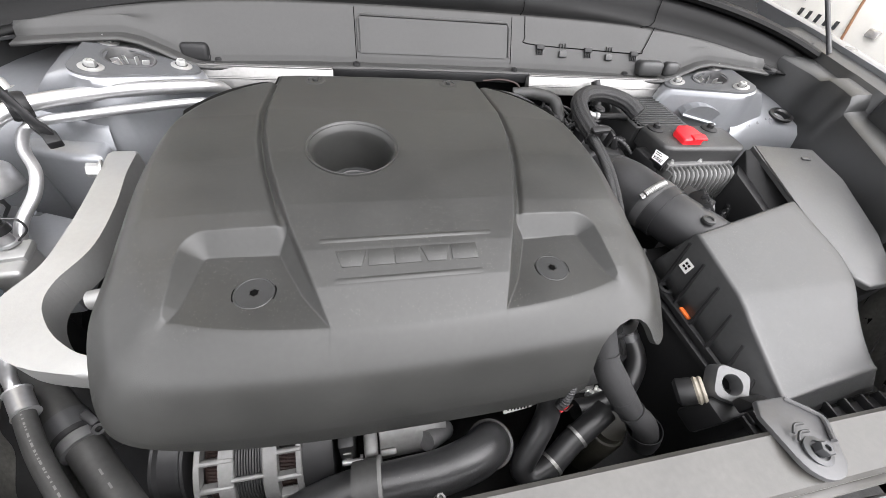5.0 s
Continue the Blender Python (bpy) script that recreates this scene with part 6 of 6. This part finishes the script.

-------

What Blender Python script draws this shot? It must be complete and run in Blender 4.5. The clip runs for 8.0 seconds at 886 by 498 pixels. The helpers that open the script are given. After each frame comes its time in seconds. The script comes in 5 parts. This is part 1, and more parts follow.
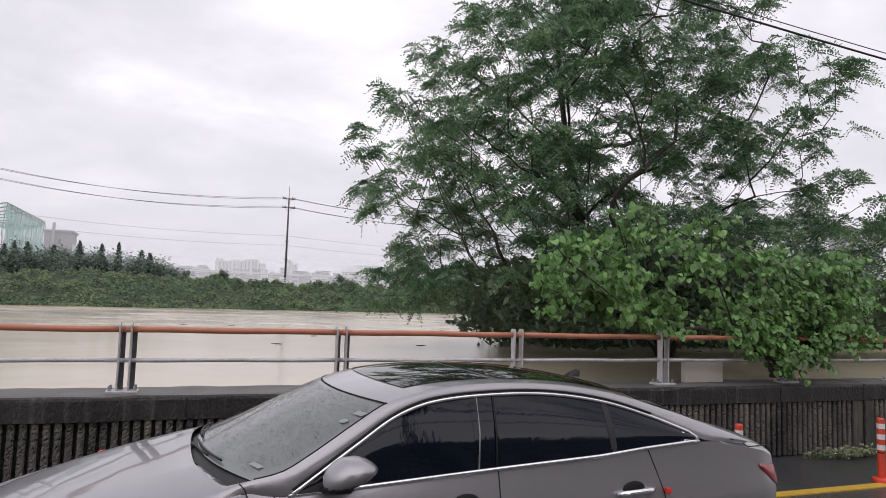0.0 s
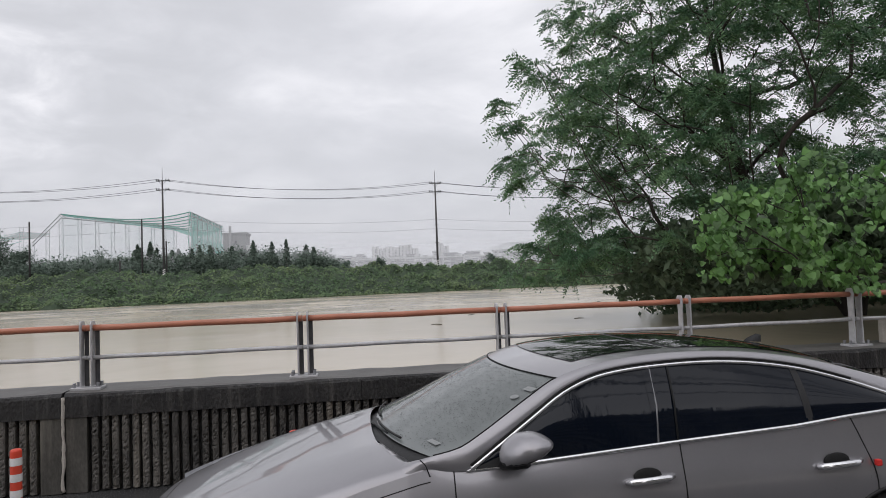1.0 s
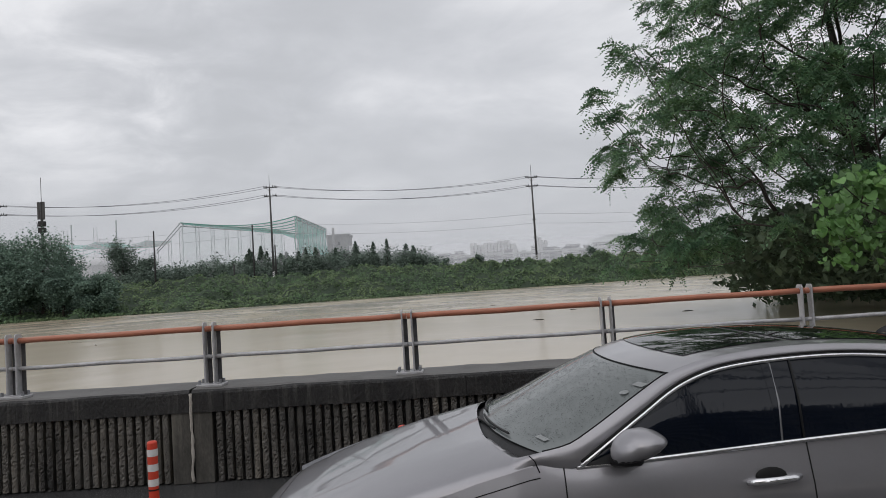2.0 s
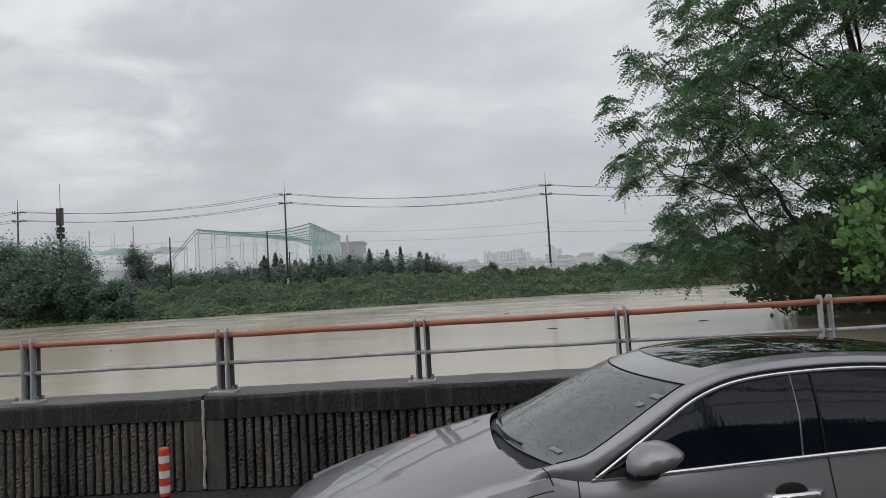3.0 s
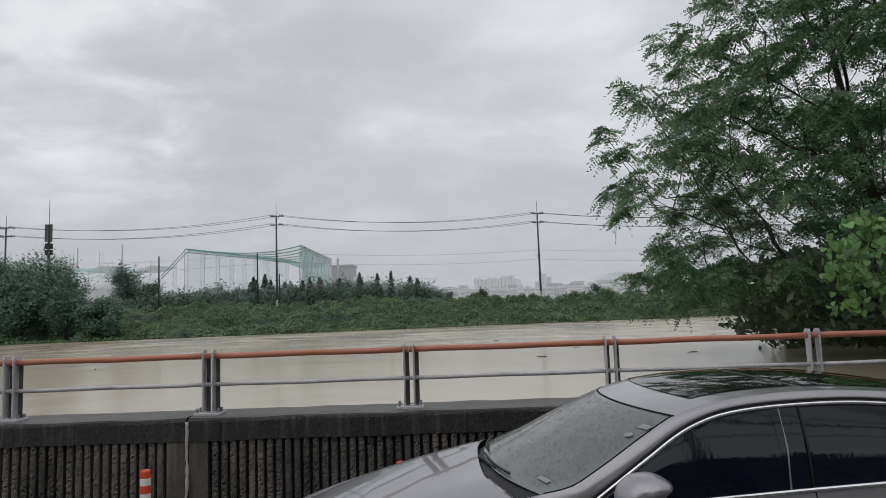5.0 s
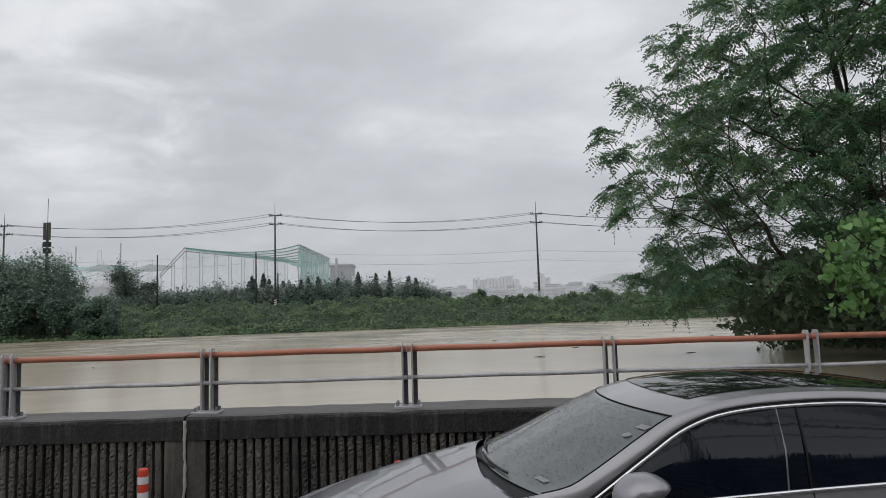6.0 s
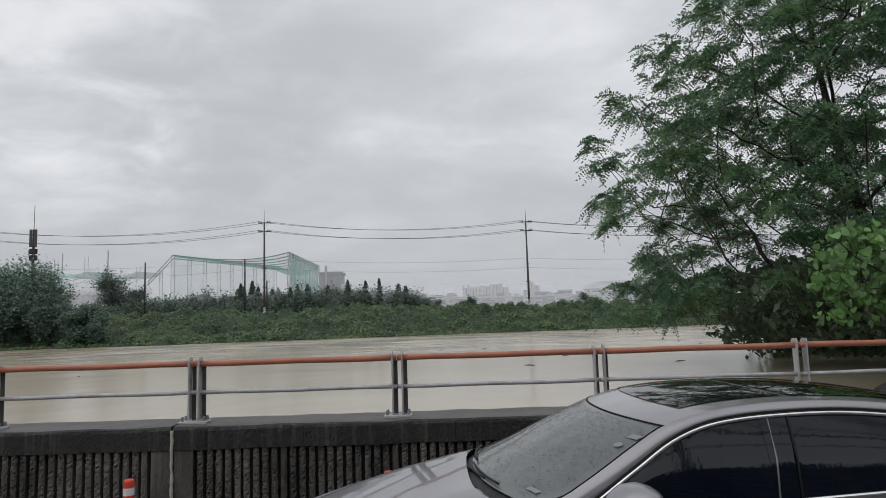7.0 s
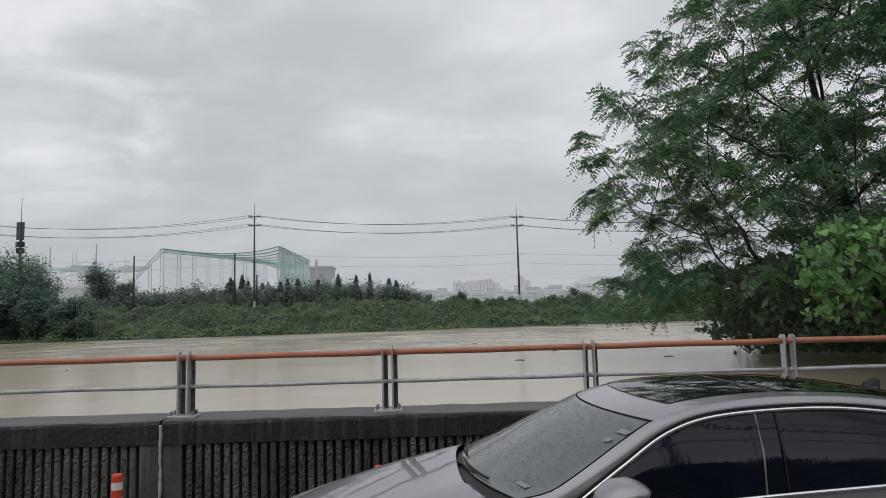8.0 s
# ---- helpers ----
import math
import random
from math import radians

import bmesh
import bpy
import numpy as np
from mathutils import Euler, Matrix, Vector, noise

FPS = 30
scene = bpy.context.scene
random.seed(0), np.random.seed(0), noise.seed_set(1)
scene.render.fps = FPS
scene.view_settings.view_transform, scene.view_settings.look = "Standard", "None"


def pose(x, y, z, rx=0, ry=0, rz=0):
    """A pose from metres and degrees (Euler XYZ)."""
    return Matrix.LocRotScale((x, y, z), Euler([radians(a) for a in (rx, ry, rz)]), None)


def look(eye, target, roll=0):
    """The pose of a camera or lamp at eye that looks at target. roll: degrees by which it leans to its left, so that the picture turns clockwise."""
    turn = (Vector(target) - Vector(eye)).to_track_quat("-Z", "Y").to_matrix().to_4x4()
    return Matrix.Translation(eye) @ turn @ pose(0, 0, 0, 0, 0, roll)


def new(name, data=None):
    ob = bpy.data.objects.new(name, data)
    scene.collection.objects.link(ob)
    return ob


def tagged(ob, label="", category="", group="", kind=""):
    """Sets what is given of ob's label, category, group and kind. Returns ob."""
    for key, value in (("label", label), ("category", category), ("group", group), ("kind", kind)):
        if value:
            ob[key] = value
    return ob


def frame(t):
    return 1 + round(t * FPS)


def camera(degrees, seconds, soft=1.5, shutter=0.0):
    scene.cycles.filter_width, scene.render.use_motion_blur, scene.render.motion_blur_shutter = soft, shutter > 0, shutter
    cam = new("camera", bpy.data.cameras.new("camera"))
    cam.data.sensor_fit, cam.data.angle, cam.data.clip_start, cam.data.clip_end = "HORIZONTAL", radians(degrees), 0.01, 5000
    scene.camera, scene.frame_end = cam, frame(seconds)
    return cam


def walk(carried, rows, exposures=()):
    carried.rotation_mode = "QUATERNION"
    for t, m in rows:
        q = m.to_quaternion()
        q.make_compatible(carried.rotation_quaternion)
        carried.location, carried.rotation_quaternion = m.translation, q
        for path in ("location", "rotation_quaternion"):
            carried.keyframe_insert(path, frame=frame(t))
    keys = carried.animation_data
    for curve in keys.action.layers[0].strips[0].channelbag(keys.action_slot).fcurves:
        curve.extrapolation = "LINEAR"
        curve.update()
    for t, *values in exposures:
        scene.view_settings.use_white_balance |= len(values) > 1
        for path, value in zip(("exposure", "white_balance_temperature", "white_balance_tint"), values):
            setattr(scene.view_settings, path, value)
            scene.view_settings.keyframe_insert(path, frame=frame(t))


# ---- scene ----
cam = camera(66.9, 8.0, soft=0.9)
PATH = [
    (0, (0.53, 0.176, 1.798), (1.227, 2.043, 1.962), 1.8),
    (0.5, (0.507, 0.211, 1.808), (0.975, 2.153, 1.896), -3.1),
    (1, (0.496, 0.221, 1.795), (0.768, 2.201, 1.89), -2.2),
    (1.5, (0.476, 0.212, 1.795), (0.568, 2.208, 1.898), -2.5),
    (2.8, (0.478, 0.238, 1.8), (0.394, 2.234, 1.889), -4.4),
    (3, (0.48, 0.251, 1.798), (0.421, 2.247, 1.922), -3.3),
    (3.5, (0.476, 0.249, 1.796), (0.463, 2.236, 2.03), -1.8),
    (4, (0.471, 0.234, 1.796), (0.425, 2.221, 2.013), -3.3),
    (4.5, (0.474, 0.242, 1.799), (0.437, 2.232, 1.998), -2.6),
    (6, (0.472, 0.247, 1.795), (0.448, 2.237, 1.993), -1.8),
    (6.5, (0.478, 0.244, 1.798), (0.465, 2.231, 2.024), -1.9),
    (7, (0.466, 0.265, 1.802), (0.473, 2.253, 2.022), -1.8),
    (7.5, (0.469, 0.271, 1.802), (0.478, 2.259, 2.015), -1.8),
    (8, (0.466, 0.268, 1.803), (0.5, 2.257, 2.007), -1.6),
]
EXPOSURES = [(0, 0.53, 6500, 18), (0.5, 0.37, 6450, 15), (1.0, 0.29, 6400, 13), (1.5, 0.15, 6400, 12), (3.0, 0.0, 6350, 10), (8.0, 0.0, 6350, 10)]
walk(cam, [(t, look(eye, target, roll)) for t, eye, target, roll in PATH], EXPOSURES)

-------

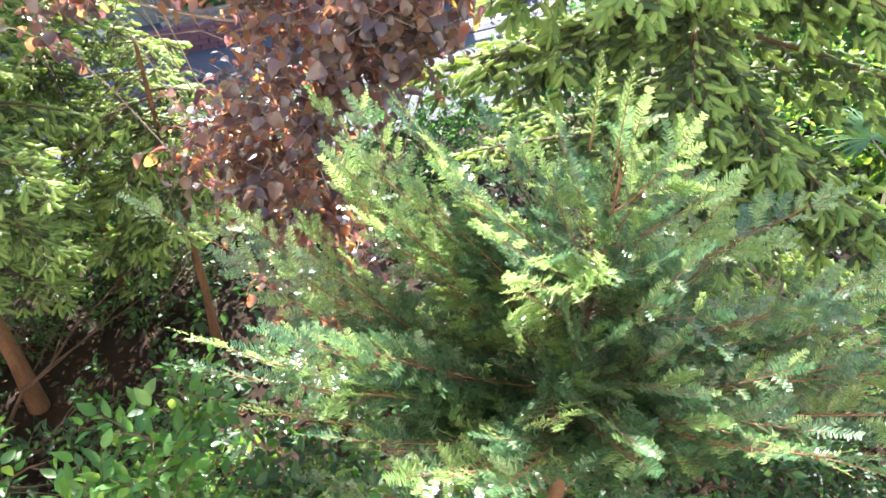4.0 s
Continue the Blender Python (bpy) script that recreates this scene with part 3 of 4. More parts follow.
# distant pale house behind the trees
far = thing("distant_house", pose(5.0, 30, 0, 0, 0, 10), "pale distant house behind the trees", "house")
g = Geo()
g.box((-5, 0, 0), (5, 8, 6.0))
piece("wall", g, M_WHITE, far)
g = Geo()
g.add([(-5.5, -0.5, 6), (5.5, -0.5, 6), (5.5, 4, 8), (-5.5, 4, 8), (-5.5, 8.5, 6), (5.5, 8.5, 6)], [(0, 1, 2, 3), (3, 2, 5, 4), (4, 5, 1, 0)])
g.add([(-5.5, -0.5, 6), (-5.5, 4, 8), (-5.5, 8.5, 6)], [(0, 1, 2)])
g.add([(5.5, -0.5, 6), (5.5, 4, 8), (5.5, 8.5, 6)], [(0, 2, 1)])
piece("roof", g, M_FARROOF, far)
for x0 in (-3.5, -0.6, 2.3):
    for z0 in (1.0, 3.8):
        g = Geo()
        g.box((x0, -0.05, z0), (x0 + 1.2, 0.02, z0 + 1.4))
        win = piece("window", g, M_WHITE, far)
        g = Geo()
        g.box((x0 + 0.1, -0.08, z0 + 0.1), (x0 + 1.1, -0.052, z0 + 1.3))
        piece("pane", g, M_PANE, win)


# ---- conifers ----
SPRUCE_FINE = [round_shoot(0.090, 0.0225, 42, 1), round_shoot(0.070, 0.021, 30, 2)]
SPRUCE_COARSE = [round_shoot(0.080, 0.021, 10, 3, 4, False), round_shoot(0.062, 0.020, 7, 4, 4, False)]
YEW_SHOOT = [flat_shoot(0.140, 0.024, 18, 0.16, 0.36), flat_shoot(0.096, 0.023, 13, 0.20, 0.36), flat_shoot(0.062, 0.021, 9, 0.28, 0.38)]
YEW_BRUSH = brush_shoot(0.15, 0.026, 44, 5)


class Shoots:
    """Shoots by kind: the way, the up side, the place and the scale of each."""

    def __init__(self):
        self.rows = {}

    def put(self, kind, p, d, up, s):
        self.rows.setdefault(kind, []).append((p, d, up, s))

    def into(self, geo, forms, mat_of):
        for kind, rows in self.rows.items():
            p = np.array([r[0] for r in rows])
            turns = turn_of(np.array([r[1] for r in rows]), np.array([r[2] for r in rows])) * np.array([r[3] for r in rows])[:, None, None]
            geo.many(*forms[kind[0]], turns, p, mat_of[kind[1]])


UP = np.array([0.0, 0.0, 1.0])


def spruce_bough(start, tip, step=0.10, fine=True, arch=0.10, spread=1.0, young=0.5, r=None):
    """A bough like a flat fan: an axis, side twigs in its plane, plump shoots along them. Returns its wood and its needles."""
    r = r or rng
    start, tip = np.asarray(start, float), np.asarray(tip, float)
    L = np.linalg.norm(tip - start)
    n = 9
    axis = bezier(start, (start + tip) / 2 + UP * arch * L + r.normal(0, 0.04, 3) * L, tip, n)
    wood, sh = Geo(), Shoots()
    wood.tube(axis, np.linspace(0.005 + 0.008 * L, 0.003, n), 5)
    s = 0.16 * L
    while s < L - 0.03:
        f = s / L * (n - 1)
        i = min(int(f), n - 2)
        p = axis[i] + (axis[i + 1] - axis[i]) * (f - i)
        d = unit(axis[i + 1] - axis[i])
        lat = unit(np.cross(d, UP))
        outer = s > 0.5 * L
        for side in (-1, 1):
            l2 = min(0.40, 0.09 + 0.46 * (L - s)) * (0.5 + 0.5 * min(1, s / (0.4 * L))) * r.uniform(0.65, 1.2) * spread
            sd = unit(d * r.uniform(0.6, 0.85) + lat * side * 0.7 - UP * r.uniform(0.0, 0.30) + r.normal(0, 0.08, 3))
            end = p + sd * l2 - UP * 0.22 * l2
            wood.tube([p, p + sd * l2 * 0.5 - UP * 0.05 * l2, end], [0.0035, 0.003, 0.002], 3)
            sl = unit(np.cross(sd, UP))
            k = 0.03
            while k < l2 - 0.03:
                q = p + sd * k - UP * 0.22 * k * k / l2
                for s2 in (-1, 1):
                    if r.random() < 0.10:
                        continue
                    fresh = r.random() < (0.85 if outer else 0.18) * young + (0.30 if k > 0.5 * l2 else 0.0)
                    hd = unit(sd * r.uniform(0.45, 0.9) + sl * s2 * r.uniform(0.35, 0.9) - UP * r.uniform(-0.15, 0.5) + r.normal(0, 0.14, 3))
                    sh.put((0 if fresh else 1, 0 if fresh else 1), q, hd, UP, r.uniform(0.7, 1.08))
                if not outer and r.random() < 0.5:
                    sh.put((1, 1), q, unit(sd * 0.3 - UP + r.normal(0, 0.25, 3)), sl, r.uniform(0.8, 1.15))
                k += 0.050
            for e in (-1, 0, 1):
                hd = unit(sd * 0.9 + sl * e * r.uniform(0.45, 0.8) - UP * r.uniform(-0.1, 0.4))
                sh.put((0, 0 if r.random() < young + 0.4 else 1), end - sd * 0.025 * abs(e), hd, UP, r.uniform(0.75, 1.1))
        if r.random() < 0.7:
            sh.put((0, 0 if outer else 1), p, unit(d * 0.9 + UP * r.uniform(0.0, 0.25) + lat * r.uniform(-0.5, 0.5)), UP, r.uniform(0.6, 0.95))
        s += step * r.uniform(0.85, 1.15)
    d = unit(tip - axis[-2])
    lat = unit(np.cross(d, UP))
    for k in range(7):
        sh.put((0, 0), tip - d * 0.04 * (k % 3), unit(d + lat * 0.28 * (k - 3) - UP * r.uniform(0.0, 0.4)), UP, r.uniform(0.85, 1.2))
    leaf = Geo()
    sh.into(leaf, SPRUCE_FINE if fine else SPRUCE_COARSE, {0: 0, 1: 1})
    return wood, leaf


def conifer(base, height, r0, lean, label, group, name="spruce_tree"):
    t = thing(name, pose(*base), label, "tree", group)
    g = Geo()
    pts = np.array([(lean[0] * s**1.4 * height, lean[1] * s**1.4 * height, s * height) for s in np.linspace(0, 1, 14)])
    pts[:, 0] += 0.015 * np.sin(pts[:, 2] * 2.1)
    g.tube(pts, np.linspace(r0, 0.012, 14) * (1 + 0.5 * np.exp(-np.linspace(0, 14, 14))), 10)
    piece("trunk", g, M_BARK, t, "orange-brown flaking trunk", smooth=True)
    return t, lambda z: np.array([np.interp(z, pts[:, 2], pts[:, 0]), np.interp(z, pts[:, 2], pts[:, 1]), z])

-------

# TO DO
Set out every line from the material that contains the string "values".

# SOLUTION TO THE EXERCISE
    for t, *values in exposures:
        scene.view_settings.use_white_balance |= len(values) > 1
        for path, value in zip(("exposure", "white_balance_temperature", "white_balance_tint"), values):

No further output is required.